> **Work required**: Draw out every line with the word "keys" from the listing below.

> **Material**:
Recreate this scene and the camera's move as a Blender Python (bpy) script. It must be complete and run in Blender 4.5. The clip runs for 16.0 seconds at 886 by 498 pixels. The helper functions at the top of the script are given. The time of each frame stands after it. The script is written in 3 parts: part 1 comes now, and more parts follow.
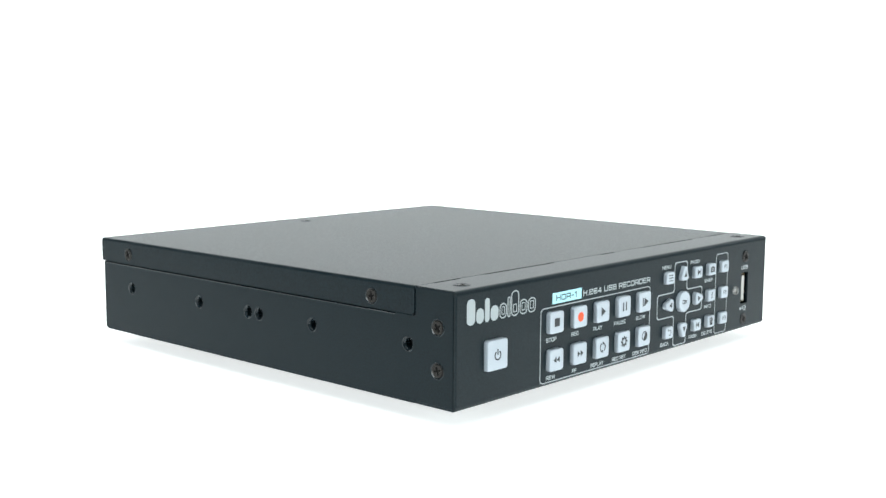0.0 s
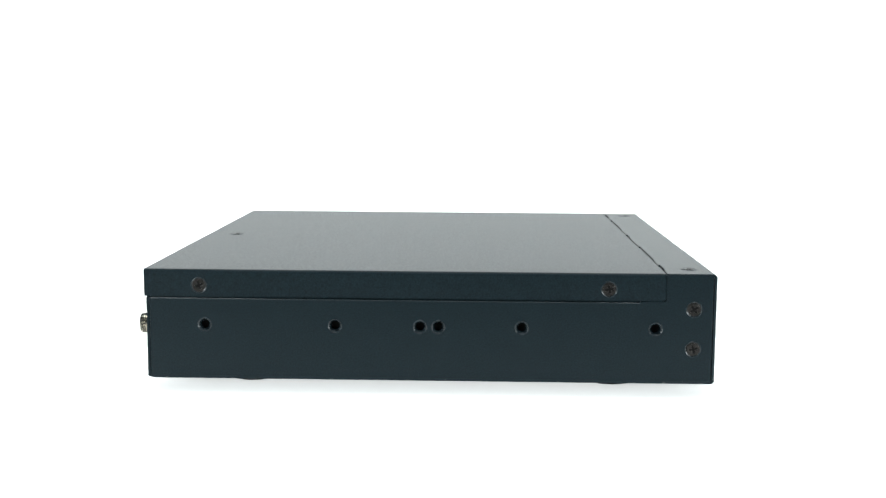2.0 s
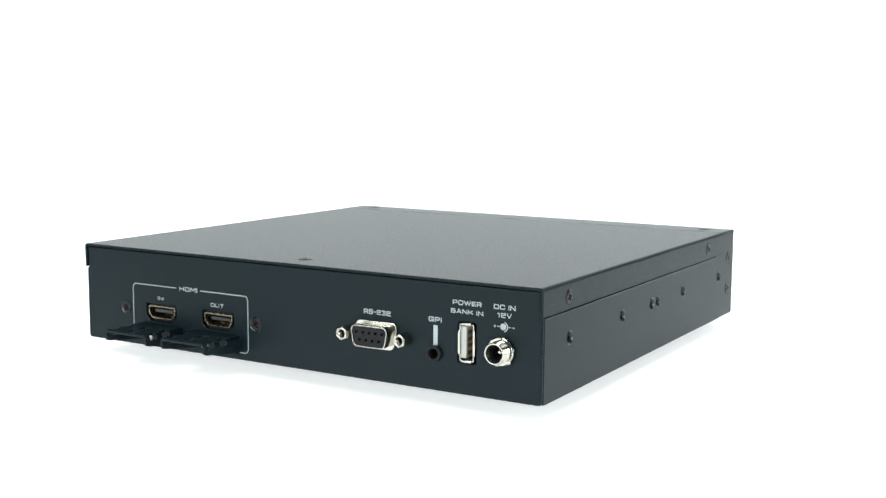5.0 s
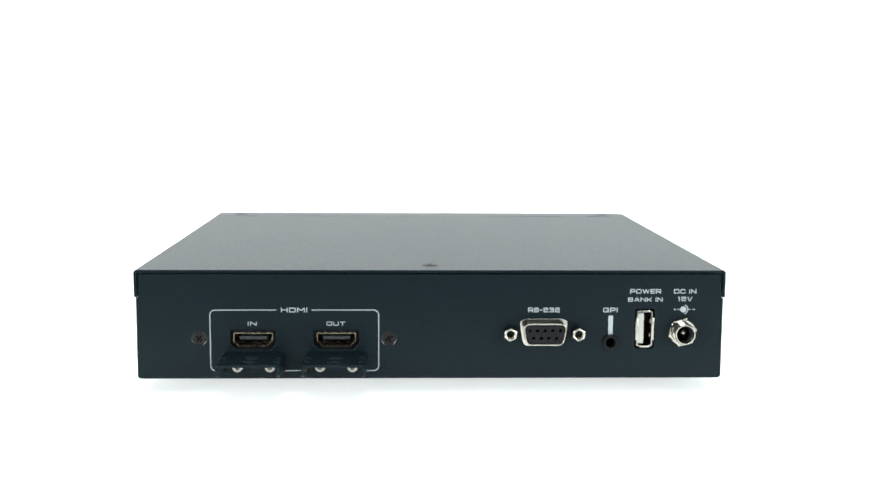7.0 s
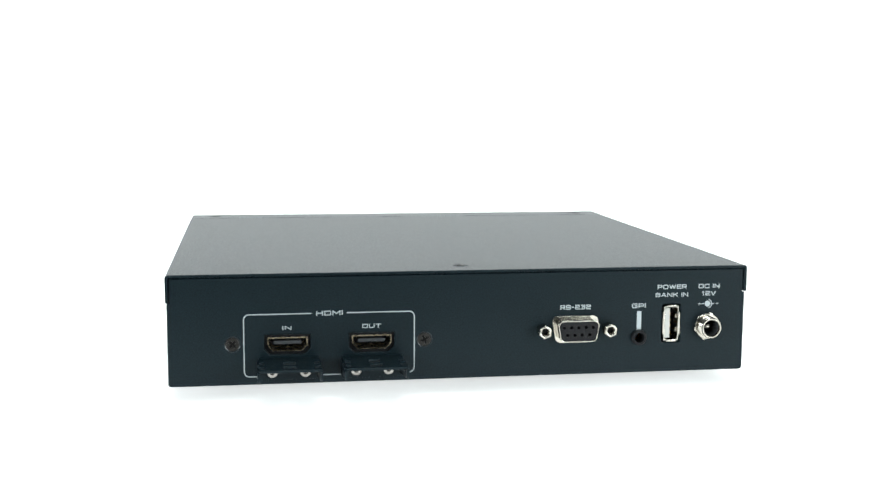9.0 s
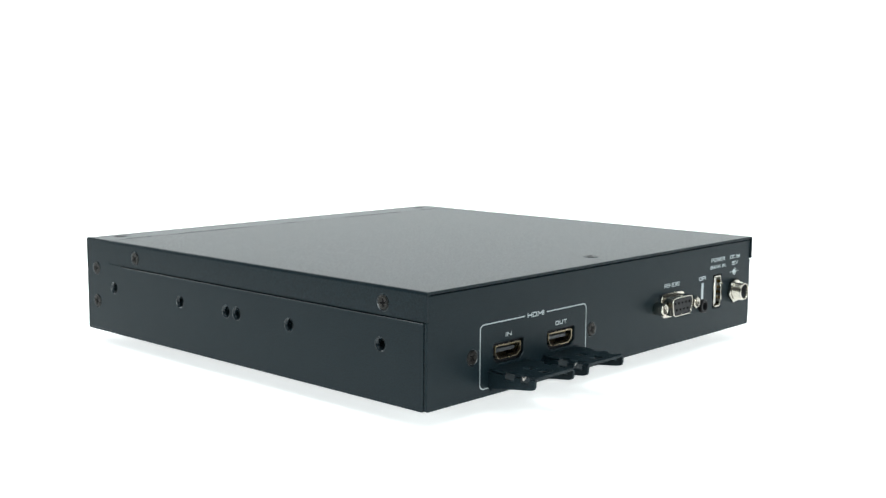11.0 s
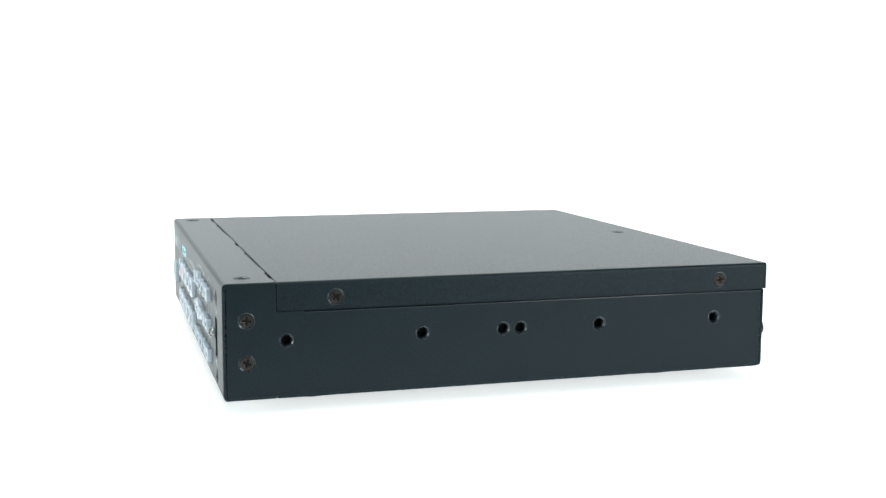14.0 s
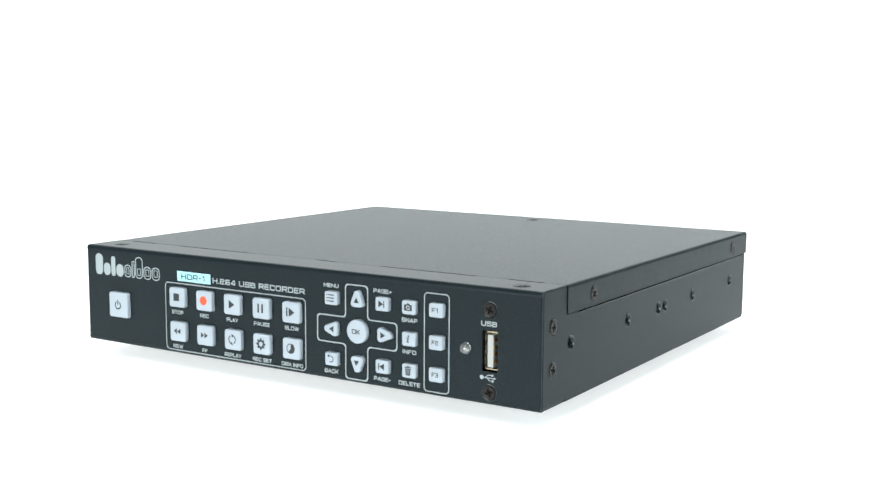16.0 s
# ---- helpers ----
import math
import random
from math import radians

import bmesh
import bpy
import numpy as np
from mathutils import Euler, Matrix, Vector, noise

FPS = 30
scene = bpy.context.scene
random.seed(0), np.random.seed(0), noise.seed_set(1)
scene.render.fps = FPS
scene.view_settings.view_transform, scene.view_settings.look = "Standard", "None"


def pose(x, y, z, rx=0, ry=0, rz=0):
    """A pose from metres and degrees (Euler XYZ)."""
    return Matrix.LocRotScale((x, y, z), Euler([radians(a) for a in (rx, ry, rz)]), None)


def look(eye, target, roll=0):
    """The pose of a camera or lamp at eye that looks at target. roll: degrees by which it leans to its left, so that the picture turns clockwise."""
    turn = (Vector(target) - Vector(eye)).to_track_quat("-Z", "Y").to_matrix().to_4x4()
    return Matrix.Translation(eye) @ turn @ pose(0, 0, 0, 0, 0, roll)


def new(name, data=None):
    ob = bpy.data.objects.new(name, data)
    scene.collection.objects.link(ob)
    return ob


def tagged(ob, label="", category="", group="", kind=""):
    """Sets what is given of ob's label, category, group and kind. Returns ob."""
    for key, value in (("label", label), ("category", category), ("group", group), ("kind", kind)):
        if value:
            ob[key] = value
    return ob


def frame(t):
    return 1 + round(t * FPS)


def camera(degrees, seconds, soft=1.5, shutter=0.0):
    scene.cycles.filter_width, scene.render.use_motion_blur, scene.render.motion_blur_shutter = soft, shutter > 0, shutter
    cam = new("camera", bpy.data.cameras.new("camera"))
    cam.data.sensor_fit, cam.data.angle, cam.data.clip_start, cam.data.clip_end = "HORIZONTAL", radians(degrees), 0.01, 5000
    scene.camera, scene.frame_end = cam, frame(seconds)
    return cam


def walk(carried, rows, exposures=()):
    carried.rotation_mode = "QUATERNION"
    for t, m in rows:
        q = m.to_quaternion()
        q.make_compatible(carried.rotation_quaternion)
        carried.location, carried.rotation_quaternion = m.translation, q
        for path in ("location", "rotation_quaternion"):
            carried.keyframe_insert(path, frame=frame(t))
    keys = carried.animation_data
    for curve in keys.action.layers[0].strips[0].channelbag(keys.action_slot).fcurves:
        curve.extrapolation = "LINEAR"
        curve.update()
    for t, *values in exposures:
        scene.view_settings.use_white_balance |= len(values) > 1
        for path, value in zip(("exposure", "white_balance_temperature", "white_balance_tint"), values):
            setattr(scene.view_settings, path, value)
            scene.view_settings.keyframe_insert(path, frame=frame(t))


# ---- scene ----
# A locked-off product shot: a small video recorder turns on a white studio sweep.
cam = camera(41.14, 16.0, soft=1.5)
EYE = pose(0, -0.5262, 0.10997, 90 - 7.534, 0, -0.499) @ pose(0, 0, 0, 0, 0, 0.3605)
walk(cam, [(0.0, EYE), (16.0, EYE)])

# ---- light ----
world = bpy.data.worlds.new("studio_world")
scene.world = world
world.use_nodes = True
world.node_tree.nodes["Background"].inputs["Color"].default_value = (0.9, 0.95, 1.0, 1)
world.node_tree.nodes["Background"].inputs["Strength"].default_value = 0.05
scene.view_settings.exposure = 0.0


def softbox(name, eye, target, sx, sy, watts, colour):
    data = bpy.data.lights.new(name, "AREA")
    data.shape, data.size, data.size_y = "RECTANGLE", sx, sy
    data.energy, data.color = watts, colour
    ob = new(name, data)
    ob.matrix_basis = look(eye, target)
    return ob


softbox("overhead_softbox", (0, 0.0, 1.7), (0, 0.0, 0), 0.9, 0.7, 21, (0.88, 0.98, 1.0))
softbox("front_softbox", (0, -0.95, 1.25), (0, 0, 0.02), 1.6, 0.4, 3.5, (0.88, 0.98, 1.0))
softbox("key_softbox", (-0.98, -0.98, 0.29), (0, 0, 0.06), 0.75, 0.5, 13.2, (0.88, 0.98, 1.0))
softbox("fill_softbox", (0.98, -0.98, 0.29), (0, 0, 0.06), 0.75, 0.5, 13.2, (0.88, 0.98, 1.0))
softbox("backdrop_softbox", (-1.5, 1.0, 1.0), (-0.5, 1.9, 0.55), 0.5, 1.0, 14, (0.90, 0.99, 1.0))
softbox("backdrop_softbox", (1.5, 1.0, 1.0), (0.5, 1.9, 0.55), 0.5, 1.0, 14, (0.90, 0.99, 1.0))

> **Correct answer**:
    keys = carried.animation_data
    for curve in keys.action.layers[0].strips[0].channelbag(keys.action_slot).fcurves:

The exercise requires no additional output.